On the x86 architecture, all physical memory beyond the 896MB mark is high memory and is not permanently or automatically mapped into the kernel’s address space, despite x86 processors being capable of physically addressing up to 4GB (64GB with PAE) of physical RAM.

After they are allocated, these pages must be mapped into the kernel’s logical address space. On x86, pages in high memory are mapped somewhere between the 3GB and 4GB mark.

Permanent Mappings #

To map and unmap a given page structure into the kernel’s address space, the kmap() and kunmap() functions can be used.

These functions works on either high or low memory and they can sleep.

When mapping:

  • If the page structure belongs to a page in low memory, the page’s virtual address is simply returned.
  • If the page resides in high memory, a permanent mapping is created and the address is returned.

Because the number of permanent mappings are limited, high memory should be unmapped when no longer needed.

Temporary Mappings #

When a mapping must be created but the current context cannot sleep, the kernel provides temporary mappings (also called atomic mappings). The kernel can atomically map a high memory page into one of the reserved mappings (which can hold temporary mappings).

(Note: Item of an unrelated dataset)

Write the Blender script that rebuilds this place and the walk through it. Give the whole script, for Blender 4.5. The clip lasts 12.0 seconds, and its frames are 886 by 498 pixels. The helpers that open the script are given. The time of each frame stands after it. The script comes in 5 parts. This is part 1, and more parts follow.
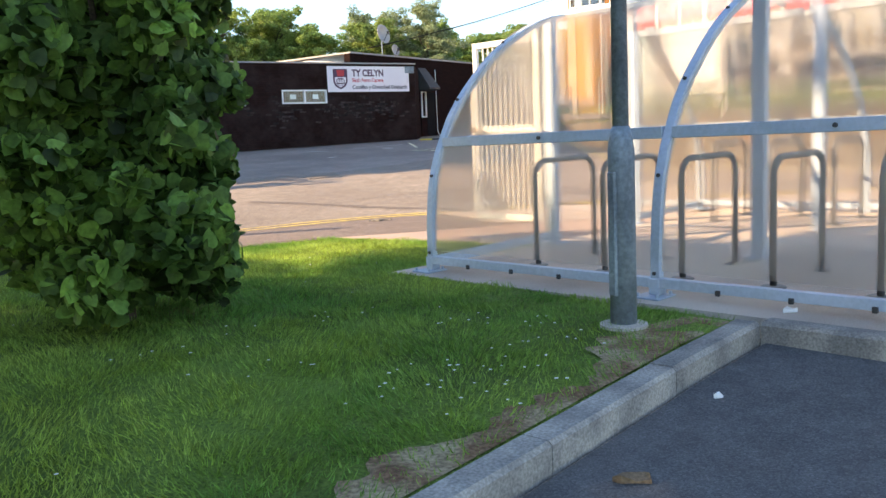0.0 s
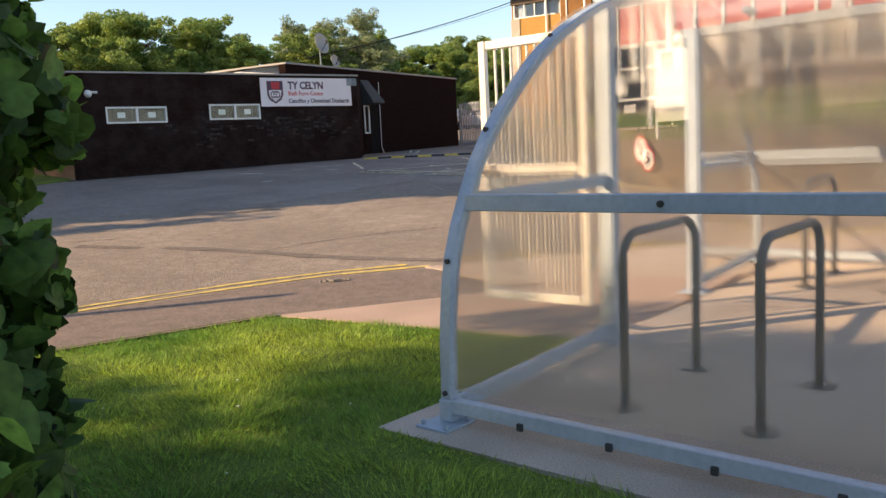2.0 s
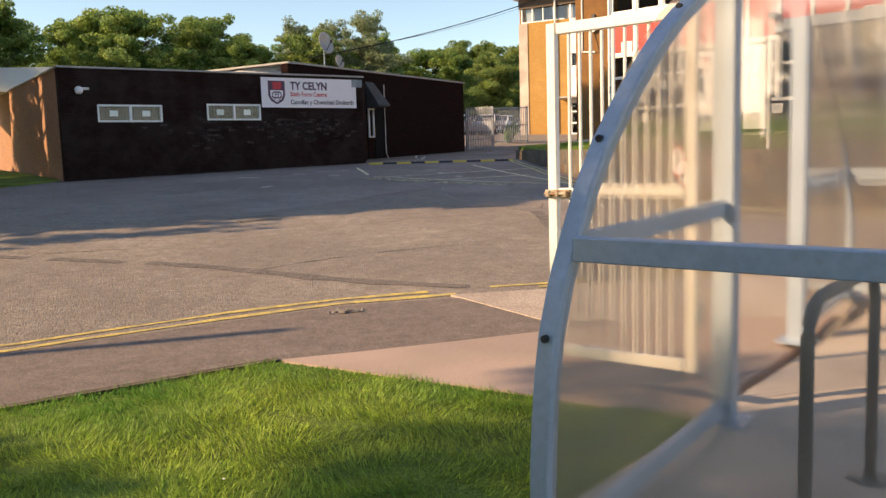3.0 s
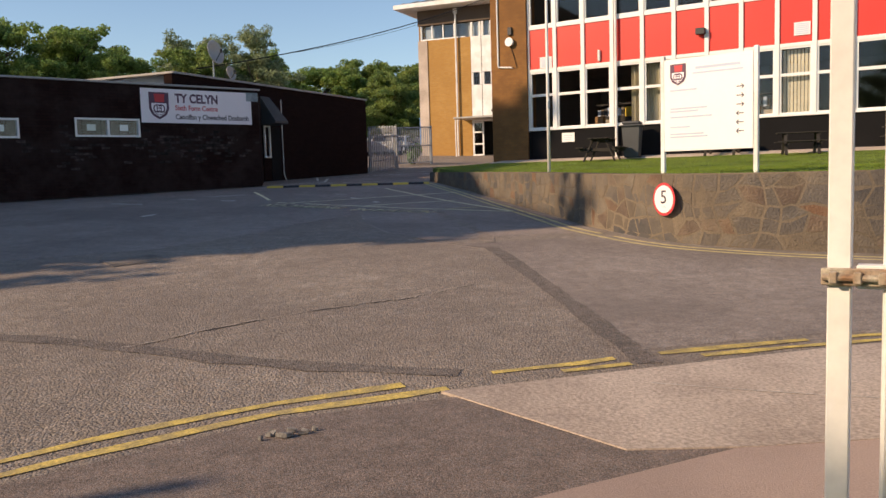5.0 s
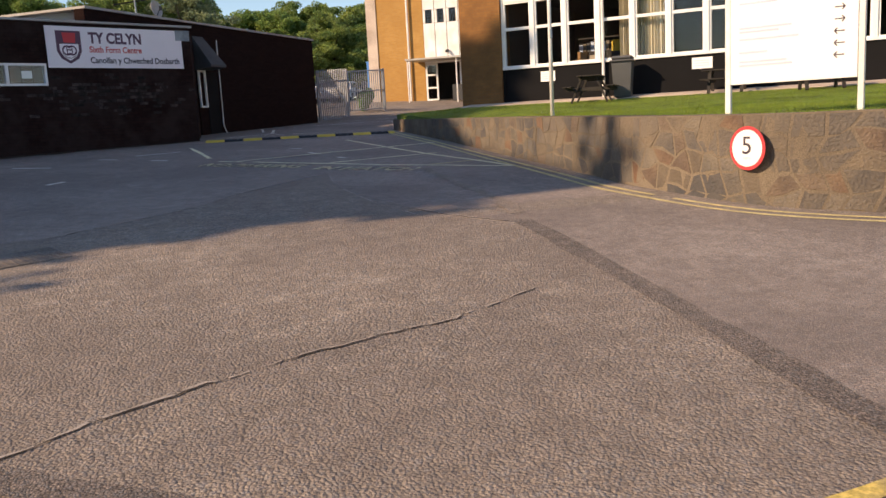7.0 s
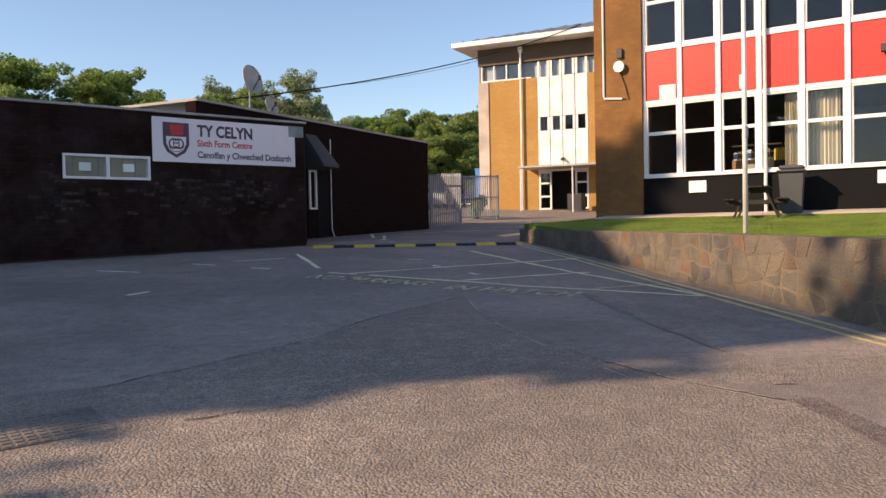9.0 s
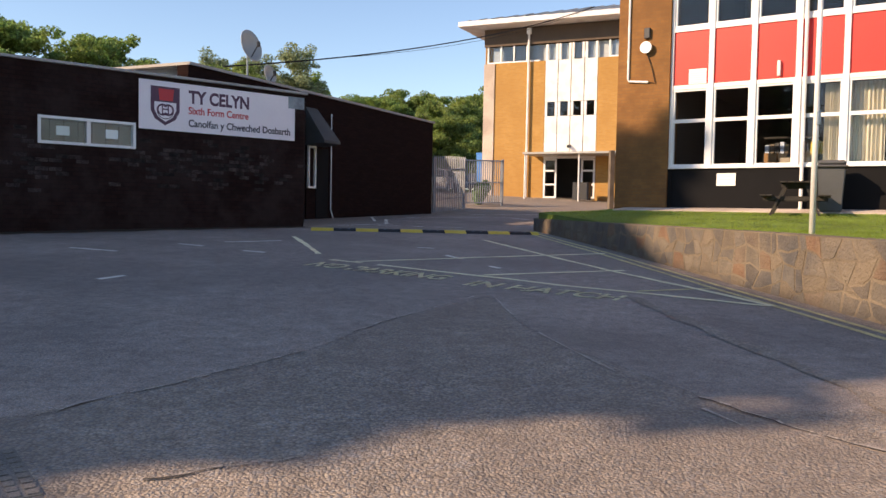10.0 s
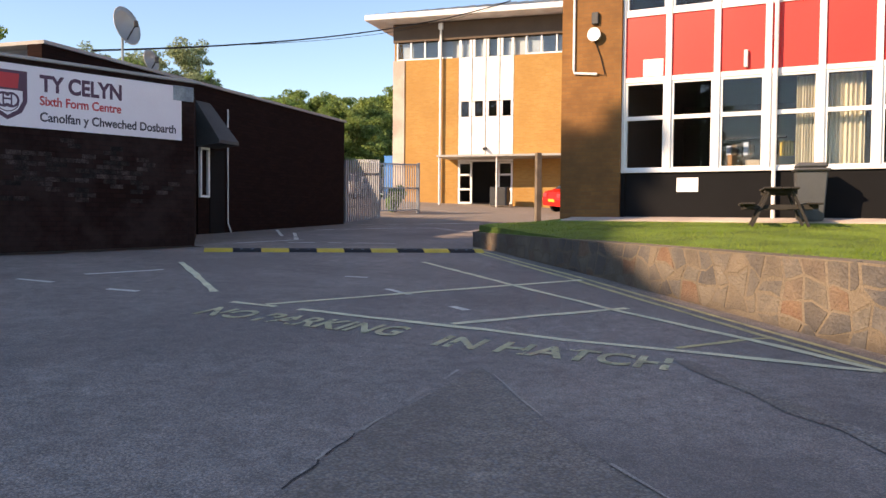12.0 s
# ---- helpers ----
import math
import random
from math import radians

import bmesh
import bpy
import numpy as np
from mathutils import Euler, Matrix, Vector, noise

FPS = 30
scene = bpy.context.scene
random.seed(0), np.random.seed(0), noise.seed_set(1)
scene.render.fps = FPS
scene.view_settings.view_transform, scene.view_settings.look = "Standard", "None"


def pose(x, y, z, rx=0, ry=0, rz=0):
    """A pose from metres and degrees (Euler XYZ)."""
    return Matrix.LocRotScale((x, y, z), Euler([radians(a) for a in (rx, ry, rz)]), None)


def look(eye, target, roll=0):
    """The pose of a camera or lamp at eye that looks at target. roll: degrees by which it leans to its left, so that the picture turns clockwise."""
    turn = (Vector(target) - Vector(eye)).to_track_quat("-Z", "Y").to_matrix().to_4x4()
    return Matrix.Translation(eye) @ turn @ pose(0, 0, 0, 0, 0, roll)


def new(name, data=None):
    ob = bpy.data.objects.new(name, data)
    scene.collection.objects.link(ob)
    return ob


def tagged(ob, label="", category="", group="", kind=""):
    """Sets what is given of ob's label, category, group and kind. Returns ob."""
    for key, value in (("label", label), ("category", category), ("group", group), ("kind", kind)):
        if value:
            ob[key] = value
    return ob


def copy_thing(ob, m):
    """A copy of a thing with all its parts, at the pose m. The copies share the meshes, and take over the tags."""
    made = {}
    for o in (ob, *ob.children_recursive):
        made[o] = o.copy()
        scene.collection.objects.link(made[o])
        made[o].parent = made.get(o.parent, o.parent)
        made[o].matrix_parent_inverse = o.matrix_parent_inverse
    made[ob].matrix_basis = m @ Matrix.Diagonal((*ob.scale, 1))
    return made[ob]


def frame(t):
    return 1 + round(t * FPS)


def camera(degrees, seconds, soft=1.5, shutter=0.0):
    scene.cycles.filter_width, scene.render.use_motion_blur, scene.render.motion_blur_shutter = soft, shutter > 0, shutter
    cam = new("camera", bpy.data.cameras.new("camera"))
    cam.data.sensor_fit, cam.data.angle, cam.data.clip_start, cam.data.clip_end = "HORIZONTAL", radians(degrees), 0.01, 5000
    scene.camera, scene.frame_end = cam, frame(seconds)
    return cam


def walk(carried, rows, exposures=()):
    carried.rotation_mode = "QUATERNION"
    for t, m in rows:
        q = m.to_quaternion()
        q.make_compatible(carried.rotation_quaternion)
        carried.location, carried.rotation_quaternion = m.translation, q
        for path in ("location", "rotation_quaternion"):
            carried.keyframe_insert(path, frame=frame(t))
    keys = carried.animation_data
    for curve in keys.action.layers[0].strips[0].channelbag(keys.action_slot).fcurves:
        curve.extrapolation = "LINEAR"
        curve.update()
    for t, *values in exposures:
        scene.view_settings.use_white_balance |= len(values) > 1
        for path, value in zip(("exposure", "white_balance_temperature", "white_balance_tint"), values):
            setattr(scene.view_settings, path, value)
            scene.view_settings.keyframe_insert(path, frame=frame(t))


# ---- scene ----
cam = camera(56.4, 12.0)
PATH = [
    (0, (-0.115, 0.846, 1.278), (-0.091, 2.829, 1.019), -2.6),
    (0.5, (-0.178, 1.448, 1.288), (-0.144, 3.439, 1.101), -0.9),
    (1, (-0.254, 2.075, 1.326), (-0.17, 4.069, 1.194), -1.3),
    (1.5, (-0.341, 2.854, 1.375), (-0.256, 4.846, 1.218), -2.0),
    (2, (-0.439, 3.542, 1.505), (-0.261, 5.52, 1.268), -2.9),
    (2.5, (-0.478, 4.196, 1.559), (-0.305, 6.171, 1.289), -3.1),
    (3, (-0.602, 4.825, 1.553), (-0.417, 6.804, 1.328), -1.8),
    (3.2, (-0.648, 5.049, 1.59), (-0.446, 7.033, 1.43), -1.2),
    (4.8, (-0.885, 7.169, 1.608), (-0.448, 9.111, 1.419), -1.9),
    (5, (-0.929, 7.428, 1.6), (-0.477, 9.368, 1.418), -1.7),
    (5.5, (-0.992, 8.07, 1.624), (-0.513, 10.002, 1.431), -1.5),
    (6, (-0.988, 8.849, 1.64), (-0.505, 10.781, 1.455), -1.2),
    (6.5, (-0.978, 9.587, 1.652), (-0.404, 11.496, 1.484), -1.5),
    (7, (-0.906, 10.428, 1.637), (-0.333, 12.318, 1.323), -3.1),
    (7.5, (-0.94, 11.139, 1.633), (-0.447, 13.072, 1.488), 0.2),
    (7.7, (-0.945, 11.439, 1.658), (-0.465, 13.376, 1.536), 0.1),
    (9.3, (-0.981, 13.684, 1.706), (-0.646, 15.655, 1.664), -0.3),
    (9.5, (-1.022, 14.023, 1.683), (-0.697, 15.995, 1.61), 0.7),
    (10, (-1.044, 14.649, 1.727), (-0.652, 16.608, 1.64), 1.1),
    (10.5, (-1.001, 15.395, 1.765), (-0.557, 17.342, 1.665), 1.9),
    (11, (-0.971, 16.146, 1.815), (-0.466, 18.079, 1.731), 1.9),
    (11.5, (-0.935, 16.865, 1.851), (-0.399, 18.79, 1.784), 0.8),
    (12, (-0.899, 17.594, 1.901), (-0.274, 19.492, 1.826), 0.5),
]
walk(cam, [(t, look(eye, target, roll)) for t, eye, target, roll in PATH],
     [(0, 1.65, 8100, 12), (0.5, 1.6, 7900, 12), (1.0, 1.45, 7800, 12), (1.5, 1.2, 8200, 13), (2.0, 0.9, 8700, 14), (2.5, 0.85, 8900, 15), (3.2, 0.70, 8800, 15), (5.0, 0.18, 7800, 15), (6.0, 0.26, 8000, 16), (7.0, 0.4, 8000, 17), (7.7, 0.6, 8000, 17), (9.3, 0.5, 7800, 18), (10.5, 0.8, 7900, 18), (12, 0.9, 7950, 18)])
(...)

Consequently, a temporary mapping can be used in places that cannot sleep, such as interrupt handlers, because obtaining the mapping never blocks.

Setting up and tearing down a temporary mapping is done via kmap_atomic() and kunmap_atomic().

This function does not block and thus can be used in interrupt context and other places that cannot reschedule. It also disables kernel preemption, which is needed because the mappings are unique to each processor and a reschedule might change which task is running on which processor.

In many architectures, unmapping does not do anything at all except enable kernel preemption, because a temporary mapping is valid only until the next temporary mapping. Thus, the kernel can just “forget about” the temporary mapping. The next atomic mapping then simply overwrites the previous one.